> Problem to solve
Restate the data word for word and leave the images out.

> Information shown
━━━━━━━━━━━━━━━━━━━━

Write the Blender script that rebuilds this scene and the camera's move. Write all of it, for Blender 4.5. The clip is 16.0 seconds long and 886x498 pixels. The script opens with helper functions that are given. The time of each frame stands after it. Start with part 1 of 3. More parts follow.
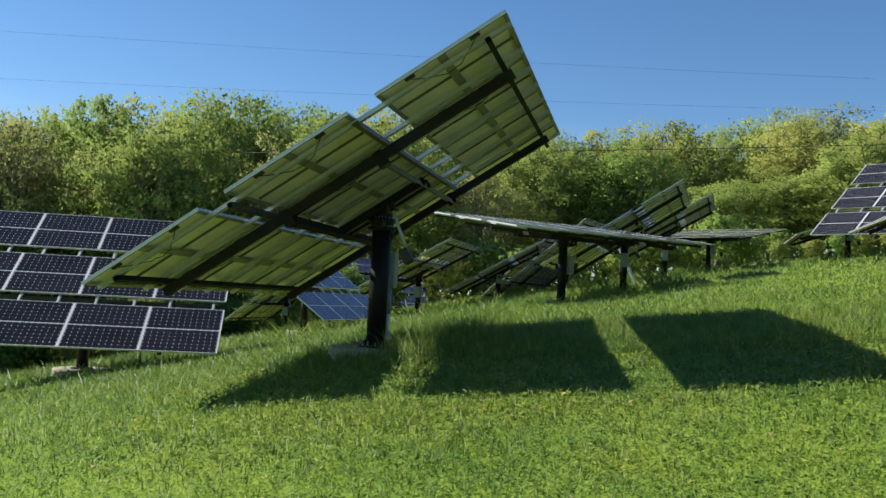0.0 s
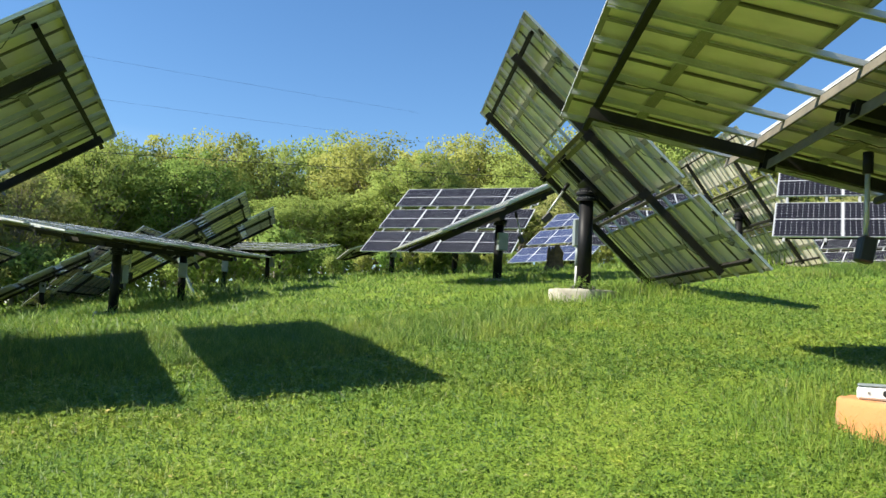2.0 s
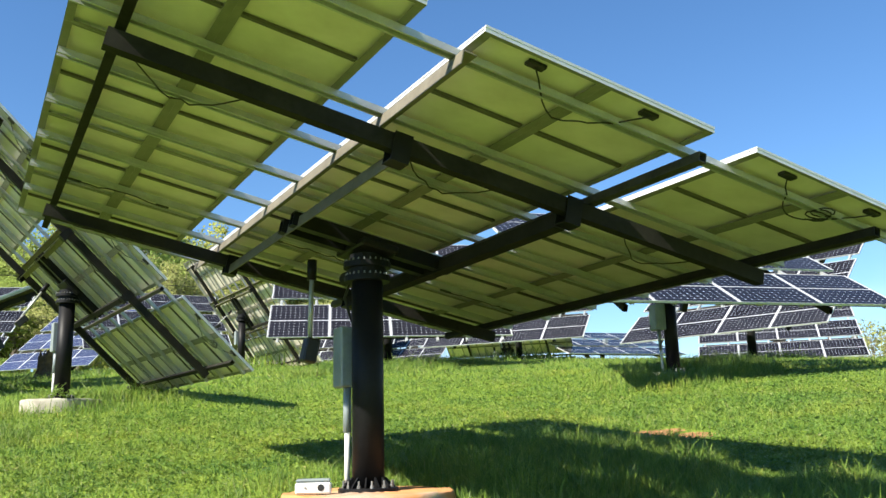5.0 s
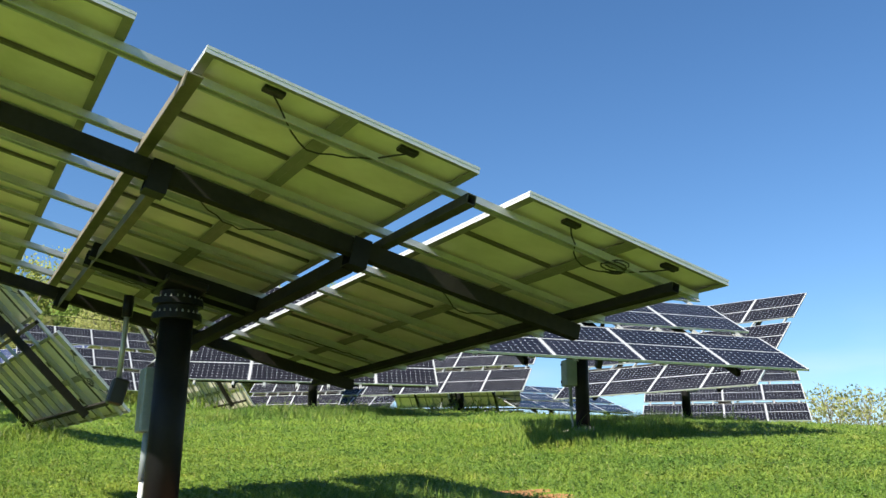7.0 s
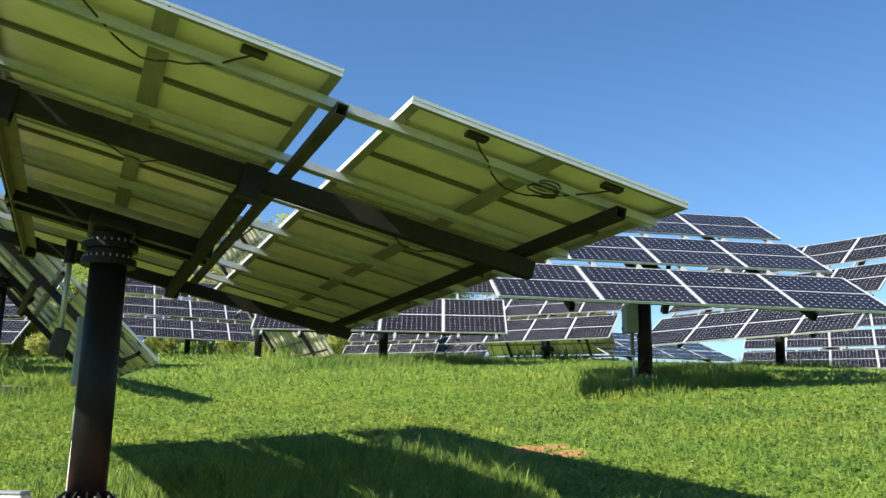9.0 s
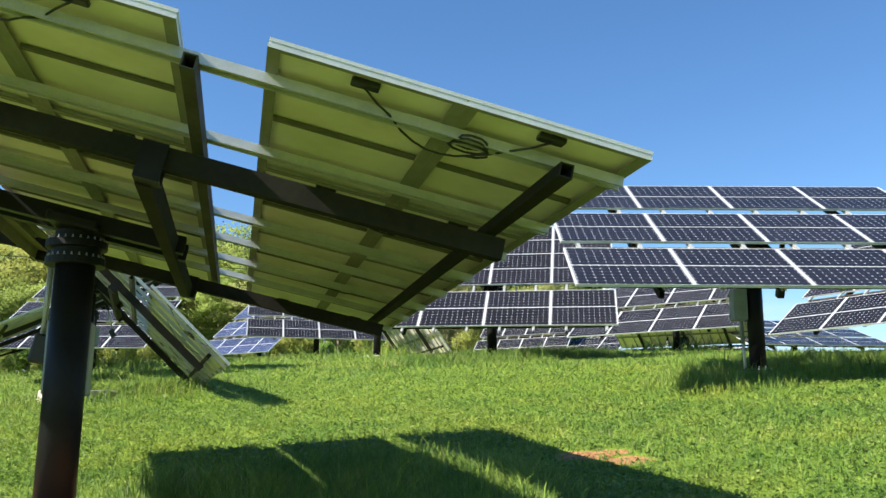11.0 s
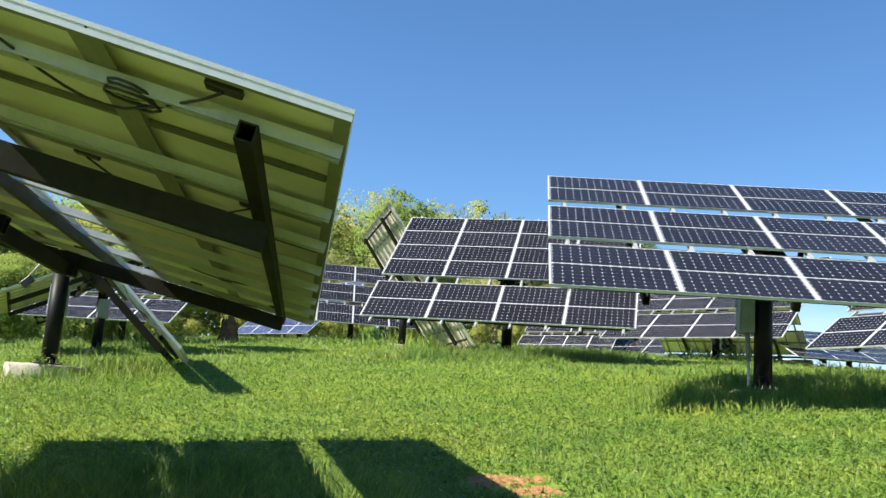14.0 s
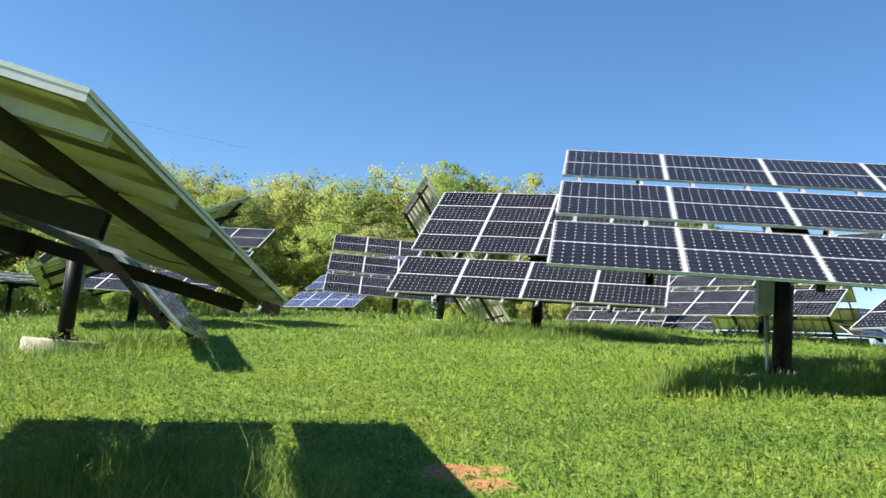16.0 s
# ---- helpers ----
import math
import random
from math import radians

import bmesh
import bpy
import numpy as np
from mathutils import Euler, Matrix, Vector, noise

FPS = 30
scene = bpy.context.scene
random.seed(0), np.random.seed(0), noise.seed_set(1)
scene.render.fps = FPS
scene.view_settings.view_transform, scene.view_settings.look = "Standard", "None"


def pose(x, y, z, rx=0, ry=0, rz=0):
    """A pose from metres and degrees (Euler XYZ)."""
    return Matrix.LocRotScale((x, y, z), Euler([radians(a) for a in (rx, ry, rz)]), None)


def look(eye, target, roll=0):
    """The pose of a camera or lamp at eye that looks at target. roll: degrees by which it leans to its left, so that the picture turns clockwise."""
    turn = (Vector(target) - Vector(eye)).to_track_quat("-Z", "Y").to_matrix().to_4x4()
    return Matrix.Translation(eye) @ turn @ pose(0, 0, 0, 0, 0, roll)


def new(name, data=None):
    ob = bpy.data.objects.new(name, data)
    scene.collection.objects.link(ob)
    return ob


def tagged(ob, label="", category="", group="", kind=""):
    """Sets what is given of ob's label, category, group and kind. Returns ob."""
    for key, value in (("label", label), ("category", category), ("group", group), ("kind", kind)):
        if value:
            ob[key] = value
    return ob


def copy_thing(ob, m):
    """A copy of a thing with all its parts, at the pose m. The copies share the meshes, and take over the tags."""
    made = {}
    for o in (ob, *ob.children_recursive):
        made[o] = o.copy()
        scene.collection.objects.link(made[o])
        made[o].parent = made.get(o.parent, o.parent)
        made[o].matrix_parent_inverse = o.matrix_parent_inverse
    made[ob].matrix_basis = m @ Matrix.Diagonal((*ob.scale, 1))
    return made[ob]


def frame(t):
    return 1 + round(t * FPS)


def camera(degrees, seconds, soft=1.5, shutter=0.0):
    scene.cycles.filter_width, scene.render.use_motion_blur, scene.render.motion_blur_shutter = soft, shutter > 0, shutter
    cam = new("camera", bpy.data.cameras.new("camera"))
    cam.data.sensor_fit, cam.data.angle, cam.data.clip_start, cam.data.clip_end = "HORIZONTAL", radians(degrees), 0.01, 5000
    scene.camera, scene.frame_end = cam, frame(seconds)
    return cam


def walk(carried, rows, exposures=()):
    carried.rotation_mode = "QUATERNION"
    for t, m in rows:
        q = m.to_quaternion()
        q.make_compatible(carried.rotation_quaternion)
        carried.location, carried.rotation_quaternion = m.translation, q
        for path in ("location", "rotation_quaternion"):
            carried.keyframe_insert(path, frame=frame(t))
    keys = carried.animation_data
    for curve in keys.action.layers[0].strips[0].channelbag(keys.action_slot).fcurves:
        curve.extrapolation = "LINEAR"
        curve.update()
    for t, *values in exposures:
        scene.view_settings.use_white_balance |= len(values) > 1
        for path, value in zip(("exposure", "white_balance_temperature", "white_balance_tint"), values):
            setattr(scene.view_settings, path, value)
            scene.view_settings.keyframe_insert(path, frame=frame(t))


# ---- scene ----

━━━━━━━━━━━━━━━━━━━━

> Solution to the exercise
Write the Blender script that rebuilds this scene and the camera's move. Write all of it, for Blender 4.5. The clip is 16.0 seconds long and 886x498 pixels. The script opens with helper functions that are given. The time of each frame stands after it. Start with part 1 of 3. More parts follow.
0.0 s
2.0 s
5.0 s
7.0 s
9.0 s
11.0 s
14.0 s
16.0 s
# ---- helpers ----
import math
import random
from math import radians

import bmesh
import bpy
import numpy as np
from mathutils import Euler, Matrix, Vector, noise

FPS = 30
scene = bpy.context.scene
random.seed(0), np.random.seed(0), noise.seed_set(1)
scene.render.fps = FPS
scene.view_settings.view_transform, scene.view_settings.look = "Standard", "None"


def pose(x, y, z, rx=0, ry=0, rz=0):
    """A pose from metres and degrees (Euler XYZ)."""
    return Matrix.LocRotScale((x, y, z), Euler([radians(a) for a in (rx, ry, rz)]), None)


def look(eye, target, roll=0):
    """The pose of a camera or lamp at eye that looks at target. roll: degrees by which it leans to its left, so that the picture turns clockwise."""
    turn = (Vector(target) - Vector(eye)).to_track_quat("-Z", "Y").to_matrix().to_4x4()
    return Matrix.Translation(eye) @ turn @ pose(0, 0, 0, 0, 0, roll)


def new(name, data=None):
    ob = bpy.data.objects.new(name, data)
    scene.collection.objects.link(ob)
    return ob


def tagged(ob, label="", category="", group="", kind=""):
    """Sets what is given of ob's label, category, group and kind. Returns ob."""
    for key, value in (("label", label), ("category", category), ("group", group), ("kind", kind)):
        if value:
            ob[key] = value
    return ob


def copy_thing(ob, m):
    """A copy of a thing with all its parts, at the pose m. The copies share the meshes, and take over the tags."""
    made = {}
    for o in (ob, *ob.children_recursive):
        made[o] = o.copy()
        scene.collection.objects.link(made[o])
        made[o].parent = made.get(o.parent, o.parent)
        made[o].matrix_parent_inverse = o.matrix_parent_inverse
    made[ob].matrix_basis = m @ Matrix.Diagonal((*ob.scale, 1))
    return made[ob]


def frame(t):
    return 1 + round(t * FPS)


def camera(degrees, seconds, soft=1.5, shutter=0.0):
    scene.cycles.filter_width, scene.render.use_motion_blur, scene.render.motion_blur_shutter = soft, shutter > 0, shutter
    cam = new("camera", bpy.data.cameras.new("camera"))
    cam.data.sensor_fit, cam.data.angle, cam.data.clip_start, cam.data.clip_end = "HORIZONTAL", radians(degrees), 0.01, 5000
    scene.camera, scene.frame_end = cam, frame(seconds)
    return cam


def walk(carried, rows, exposures=()):
    carried.rotation_mode = "QUATERNION"
    for t, m in rows:
        q = m.to_quaternion()
        q.make_compatible(carried.rotation_quaternion)
        carried.location, carried.rotation_quaternion = m.translation, q
        for path in ("location", "rotation_quaternion"):
            carried.keyframe_insert(path, frame=frame(t))
    keys = carried.animation_data
    for curve in keys.action.layers[0].strips[0].channelbag(keys.action_slot).fcurves:
        curve.extrapolation = "LINEAR"
        curve.update()
    for t, *values in exposures:
        scene.view_settings.use_white_balance |= len(values) > 1
        for path, value in zip(("exposure", "white_balance_temperature", "white_balance_tint"), values):
            setattr(scene.view_settings, path, value)
            scene.view_settings.keyframe_insert(path, frame=frame(t))


# ---- scene ----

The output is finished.